Ama barış sözde savunulmaz. Bugün kayyum atanan belediyelere ses çıkarmayıp barıştan söz etmek maalesef inandırıcı değil.
İstanbul Büyükşehir Belediye Başkanı Ekrem İmamoğlu da tüm olan bitene kayıtsız kalamadığından kayyum atanan belediyelerin ‘seçilmiş’ başkanlarını ziyaret etti. Yandaş basın hemen saldırdı tabi ki de. ‘CHP'li Ekrem İmamoğlu terör bağlantılı HDP'li başkanlara sahip çıktı’ başlıklardan sadece biri. İstanbul Büyükşehir Belediyesi’ndeki musluğu kesilenlerin saldırıları artık komik bile değil.
Ekrem İmamoğlu, Mardin Büyükşehir Belediye Başkanı Ahmet Türk ve Diyarbakır Büyükşehir Belediye Başkanı Selçuk Mızraklı’yla görüştü. Geleceğe umutla bakmamızı sağlayan ziyarette çok özel ve güzel görüntüler gördük. Karşılıklı iyi niyet temennileri ve espriler duyduk. Verilen hediyeler gözümüze, gönlümüze çarptı. Barış ve demokrasi için birlikte mücadele çağrıları yapıldı.
30 Ağustos Zafer Bayramı’ndan sonraki, 1 Eylül Dünya Barış Günü’nden önceki gün bu buluşmanın gerçekleşmesi verilen mesajlar açısından oldukça dikkat çekici. Sanki gün özellikle seçilmiş gibi.
Seçilmiş Diyarbakır Büyükşehir Belediye Başkanı Selçuk Mızraklı ‘buraya gelişiniz bizim için umuttur, güçtür’ ifadelerini kullanırken, Ekrem İmamoğlu da ‘hak, hukuk, adalet için demokrasi için mücadeleyi bir arada vermeliyiz’ dedi.
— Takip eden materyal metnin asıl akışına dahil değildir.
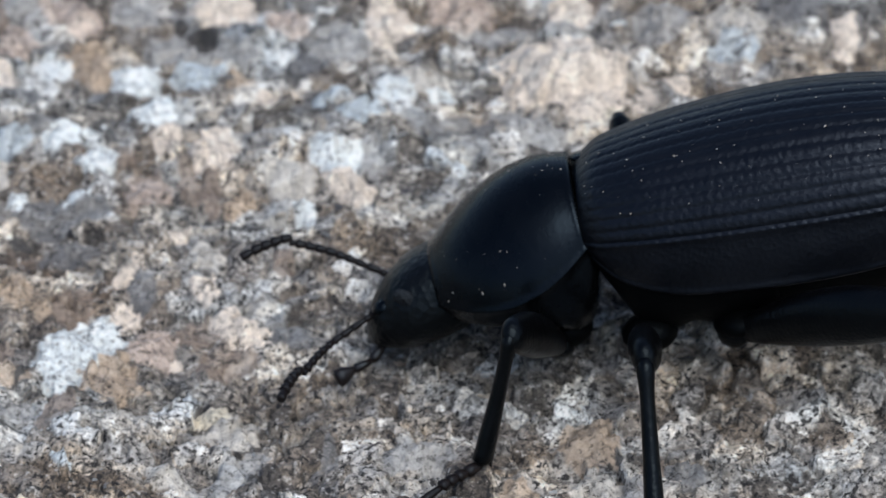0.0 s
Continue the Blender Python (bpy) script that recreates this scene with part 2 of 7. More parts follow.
def tube(bm, centres, radii, sides=14, flat=1.0):
    """A tube along centres in the x-z plane, round or flattened in y."""
    rings = []
    for k, (c, r) in enumerate(zip(centres, radii)):
        a, b = Vector(centres[max(k - 1, 0)]), Vector(centres[min(k + 1, len(centres) - 1)])
        along = (b - a).normalized()
        side = Vector((0, 1, 0))
        up = along.cross(side).normalized()
        rings.append([Vector(c) + side * (math.cos(t) * r * flat) + up * (math.sin(t) * r) for t in (2 * math.pi * i / sides for i in range(sides))])
    loft(bm, rings)


def blob(bm, centre, radii, cuts=2):
    made = bmesh.ops.create_icosphere(bm, subdivisions=cuts, radius=1.0)["verts"]
    for v in made:
        v.co = Vector((v.co.x * radii[0], v.co.y * radii[1], v.co.z * radii[2])) + Vector(centre)
    return made


# ---- the rock ----
def value_noise(x, y, seed):
    """Smooth noise between -1 and 1 on a unit lattice."""
    xi, yi = np.floor(x).astype(np.int64), np.floor(y).astype(np.int64)
    u, v = x - xi, y - yi
    u, v = u * u * u * (u * (u * 6 - 15) + 10), v * v * v * (v * (v * 6 - 15) + 10)

    def corner(i, j):
        n = (i * 374761393 + j * 668265263 + seed * 1446651) & 0xFFFFFFFF
        n = ((n ^ (n >> 13)) * 1274126177) & 0xFFFFFFFF
        n = ((n ^ (n >> 16)) * 1103515245) & 0xFFFFFFFF
        return ((n ^ (n >> 15)) & 0xFFFFFF) / 8388608.0 - 1.0

    a = corner(xi, yi) * (1 - u) + corner(xi + 1, yi) * u
    b = corner(xi, yi + 1) * (1 - u) + corner(xi + 1, yi + 1) * u
    return a * (1 - v) + b * v


def smooth(lo, hi, x):
    s = np.clip((x - lo) / (hi - lo), 0, 1)
    return s * s * (3 - 2 * s)


def cell_noise(x, y, seed):
    """Ragged grains on a unit lattice: a random value per grain, the height of its tilted face, and the gap to its border."""
    wx = x + 0.42 * value_noise(x * 0.9, y * 0.9, seed + 40) + 0.16 * value_noise(x * 3.1, y * 3.1, seed + 42)
    wy = y + 0.42 * value_noise(x * 0.9, y * 0.9, seed + 41) + 0.16 * value_noise(x * 3.1, y * 3.1, seed + 43)
    xi, yi = np.floor(wx), np.floor(wy)
    first, second = np.full(np.shape(wx), 9.0), np.full(np.shape(wx), 9.0)
    tone, lift = np.zeros(np.shape(wx)), np.zeros(np.shape(wx))
    for i in (-1, 0, 1):
        for j in (-1, 0, 1):
            cx, cy = xi + i, yi + j
            px, py = cx + 0.5 + 0.45 * value_noise(cx, cy, seed), cy + 0.5 + 0.45 * value_noise(cx, cy, seed + 1)
            d = np.hypot(wx - px, wy - py)
            nearer = d < first
            second = np.where(nearer, first, np.minimum(second, d))
            tone = np.where(nearer, value_noise(cx, cy, seed + 2), tone)
            face = value_noise(cx, cy, seed + 3) + 2.0 * value_noise(cx, cy, seed + 4) * (wx - px) + 2.0 * value_noise(cx, cy, seed + 5) * (wy - py)
            lift = np.where(nearer, face, lift)
            first = np.where(nearer, d, first)
    return tone, lift, second - first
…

Herkesin yüzünde bir gülümseme vardı dikkat çeken, ama bunun sebebi maalesef bir arada olmanın mutluluğu değil, bu buluşma özelinde geleceğe dair olan umuttu. Barış ve demokrasi özlemi çeken, orada seçilmiş başkanların yanında olamayanlar da sosyal medyadan ve yayınlayan kanallardan olanı biteni izlemiştir. Umut dolmuştur içi… Eminim.
DAVET
Bugün saat 17:00’da Çiğli Belediyesi Konferans Salonunda Levent Üzümcü ve Cengiz Toraman’ın söyleşisi ve kitaplaştırılan ‘Anlatılan Senin Hikayendir’in imza günü var. Kültür, sanat, politika konulu söyleşinin keyifli geçmesi kuvvetle muhtemel.
ALKIŞLIYORUM
30 Ağustos’ta Efemçukuru’nda halka açık Büyükşehir Belediyesi Meclis Toplantısı yapıldı. İzmir için siyaseti kenara bırakan ve buluşmaya katılan herkesi alkışlıyorum. Ama en çok buluşmada söz alan 6 yaşındaki Doğa’yı. Doğa, o kadar güzel bir öneri sunuyor ki İzmirlilere; “İzmir’de yaşayan 0-6 yaş grubu 258 bin arkadaşımın her biri adına bir fidan dikip doğaya nefes olmanızı öneriyorum.” diyor. Önerini dikkate alacak bir yığın insan olduğunu biliyor, önünde saygıyla eğiliyorum sevgili DOĞA.